One-Way Particle Transport using Oscillatory Flow in Asymmetric Traps

摘要

One challenge of integrating of passive, micro-particles manipulation techniques into multifunctional microfluidic devices is coupling the continuous-flow format of most systems with the often batch-type operation of particle separation systems. Here we present a passive fluidic technique — one-way particle transport — that can conduct micro-particle operations in a closed fluidic circuit. Exploiting pass/capture interactions between micro-particles and asymmetric traps, this technique accomplishes a net displacement of particles in an oscillatory flow field.
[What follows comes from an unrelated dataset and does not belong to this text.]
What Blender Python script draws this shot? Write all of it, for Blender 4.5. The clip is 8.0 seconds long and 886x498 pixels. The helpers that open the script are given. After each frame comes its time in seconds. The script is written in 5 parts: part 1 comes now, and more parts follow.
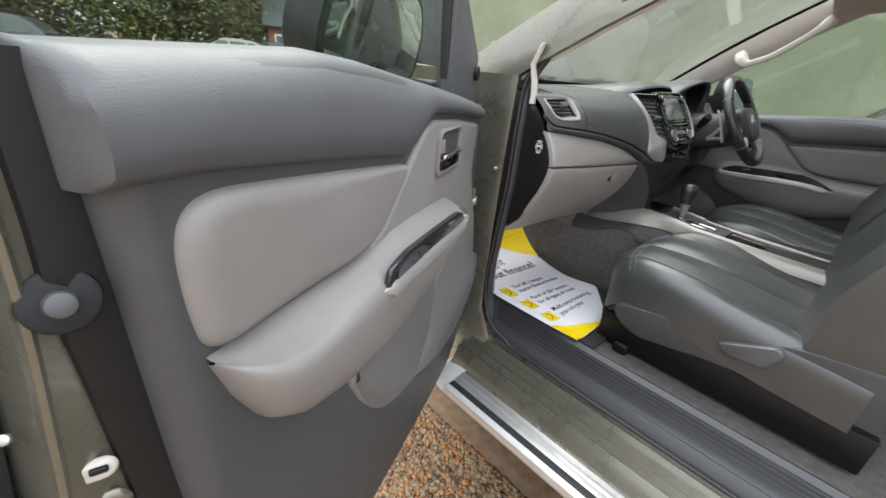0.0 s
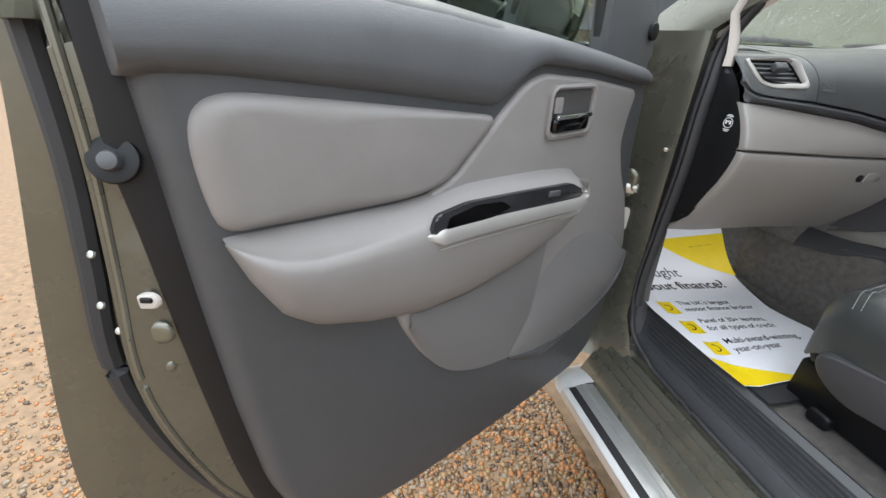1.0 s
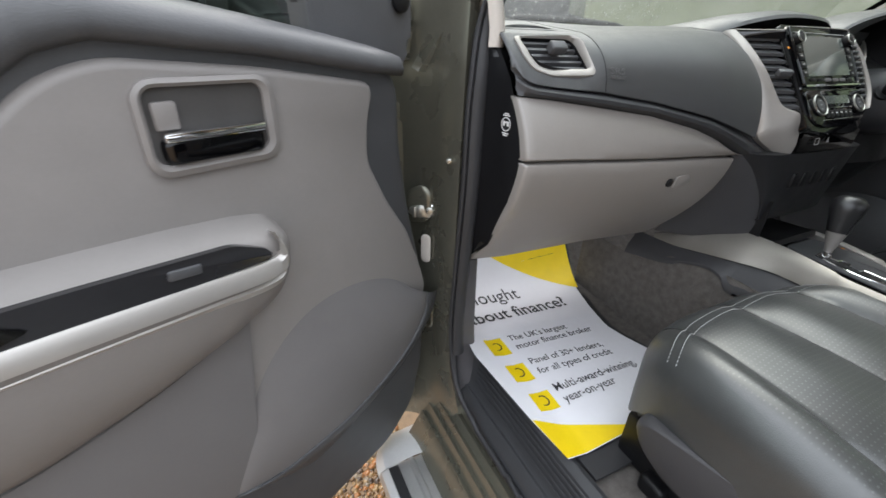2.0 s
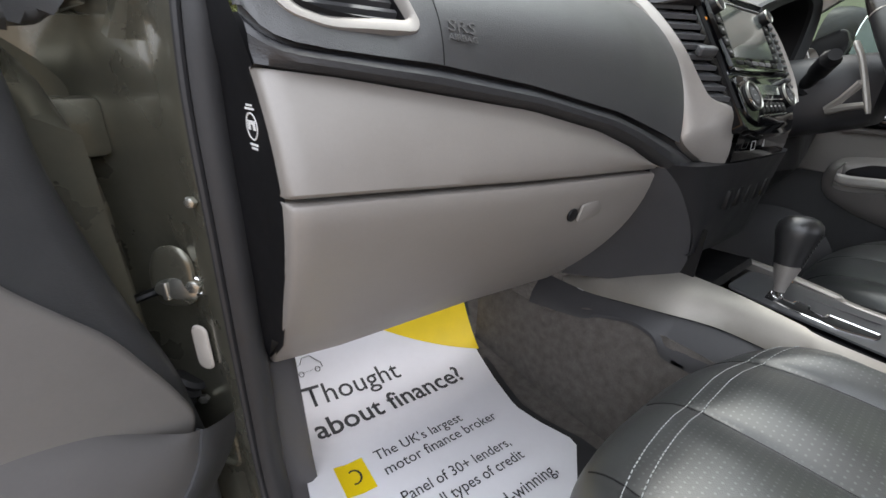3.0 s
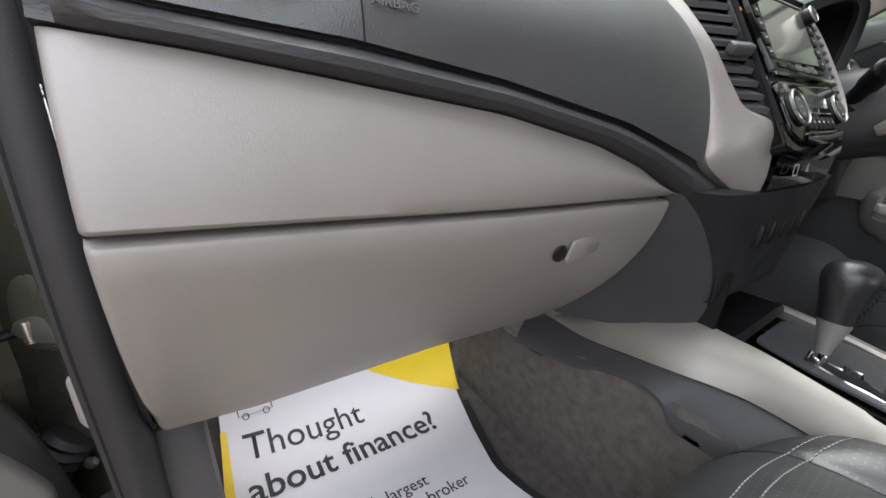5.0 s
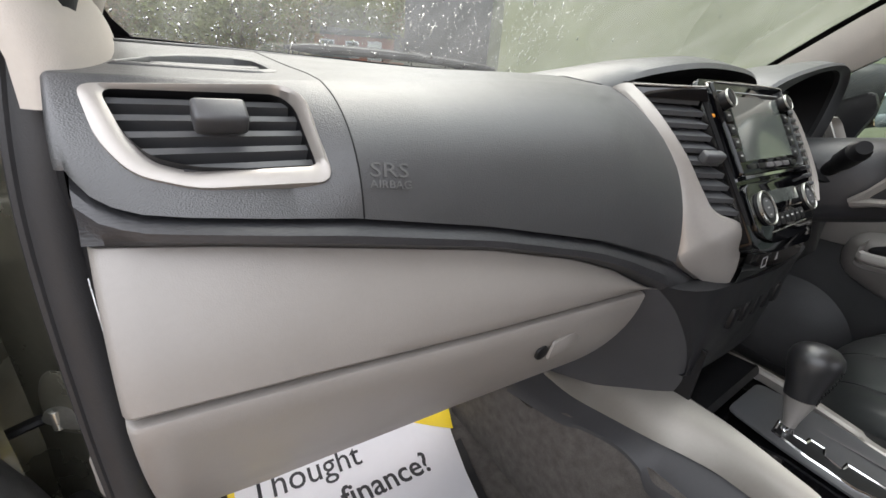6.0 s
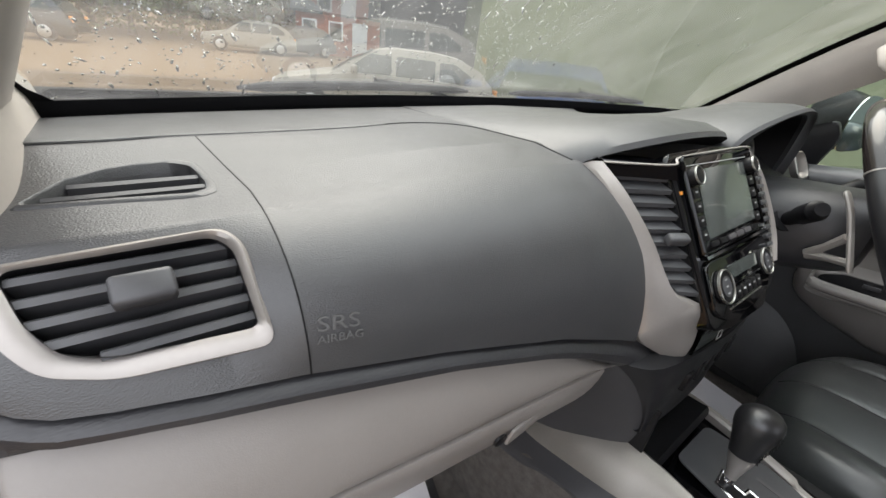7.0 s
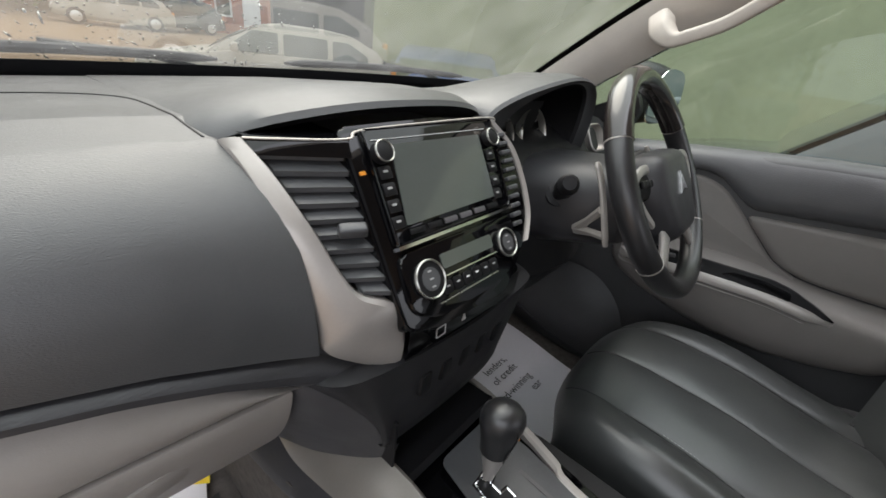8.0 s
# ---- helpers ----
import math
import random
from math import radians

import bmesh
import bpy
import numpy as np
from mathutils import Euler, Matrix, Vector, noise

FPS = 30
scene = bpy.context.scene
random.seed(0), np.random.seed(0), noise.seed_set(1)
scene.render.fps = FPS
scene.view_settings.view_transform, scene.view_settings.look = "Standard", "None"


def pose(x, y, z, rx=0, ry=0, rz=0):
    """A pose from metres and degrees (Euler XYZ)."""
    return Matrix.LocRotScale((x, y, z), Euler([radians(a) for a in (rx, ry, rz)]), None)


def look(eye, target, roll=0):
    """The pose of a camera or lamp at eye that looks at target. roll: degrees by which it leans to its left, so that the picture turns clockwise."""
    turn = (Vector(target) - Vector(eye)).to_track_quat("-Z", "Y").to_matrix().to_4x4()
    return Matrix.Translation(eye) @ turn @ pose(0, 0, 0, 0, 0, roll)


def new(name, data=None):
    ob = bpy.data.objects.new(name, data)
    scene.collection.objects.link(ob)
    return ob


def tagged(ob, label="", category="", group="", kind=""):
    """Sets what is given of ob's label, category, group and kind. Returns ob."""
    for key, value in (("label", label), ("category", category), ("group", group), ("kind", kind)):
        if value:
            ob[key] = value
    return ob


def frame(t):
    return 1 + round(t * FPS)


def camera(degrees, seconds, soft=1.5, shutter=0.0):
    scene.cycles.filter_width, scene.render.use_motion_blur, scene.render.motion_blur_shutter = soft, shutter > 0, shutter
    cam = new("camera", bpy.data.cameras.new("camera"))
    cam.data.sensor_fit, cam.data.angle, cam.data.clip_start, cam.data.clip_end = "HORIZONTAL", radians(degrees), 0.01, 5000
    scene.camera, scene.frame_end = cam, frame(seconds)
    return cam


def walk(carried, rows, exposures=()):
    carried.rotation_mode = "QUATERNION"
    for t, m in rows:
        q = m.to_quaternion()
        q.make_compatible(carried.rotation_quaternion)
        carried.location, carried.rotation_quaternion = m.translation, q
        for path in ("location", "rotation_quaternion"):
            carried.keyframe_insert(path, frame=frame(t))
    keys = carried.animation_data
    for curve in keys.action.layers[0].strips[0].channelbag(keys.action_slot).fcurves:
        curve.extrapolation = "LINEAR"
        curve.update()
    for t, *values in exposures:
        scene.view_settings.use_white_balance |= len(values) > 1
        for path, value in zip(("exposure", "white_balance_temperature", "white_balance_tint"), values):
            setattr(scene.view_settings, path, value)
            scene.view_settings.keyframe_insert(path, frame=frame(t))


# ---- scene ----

One-way particle transport is achieved through four kinds of trap-particle interactions: mechanical capture of the particle, asymmetric interactions between the trap and the particle, physical collision of the particle with an obstacle, and lateral shift of the particle into a particle-trapping stream. The critical dimensions for those four conditions are found by numerically solving analytical mass balance equations formulated using the characteristics of the flow field in periodic obstacle arrays. Visual observation of experimental trap-particle dynamics in low Reynolds number flow (<0.01) confirms the validity of the theoretical predictions. This technique can transport hundreds of micro-particles across trap rows in only a few fluid oscillations (<500 ms per oscillation) and separate particles by their size differences.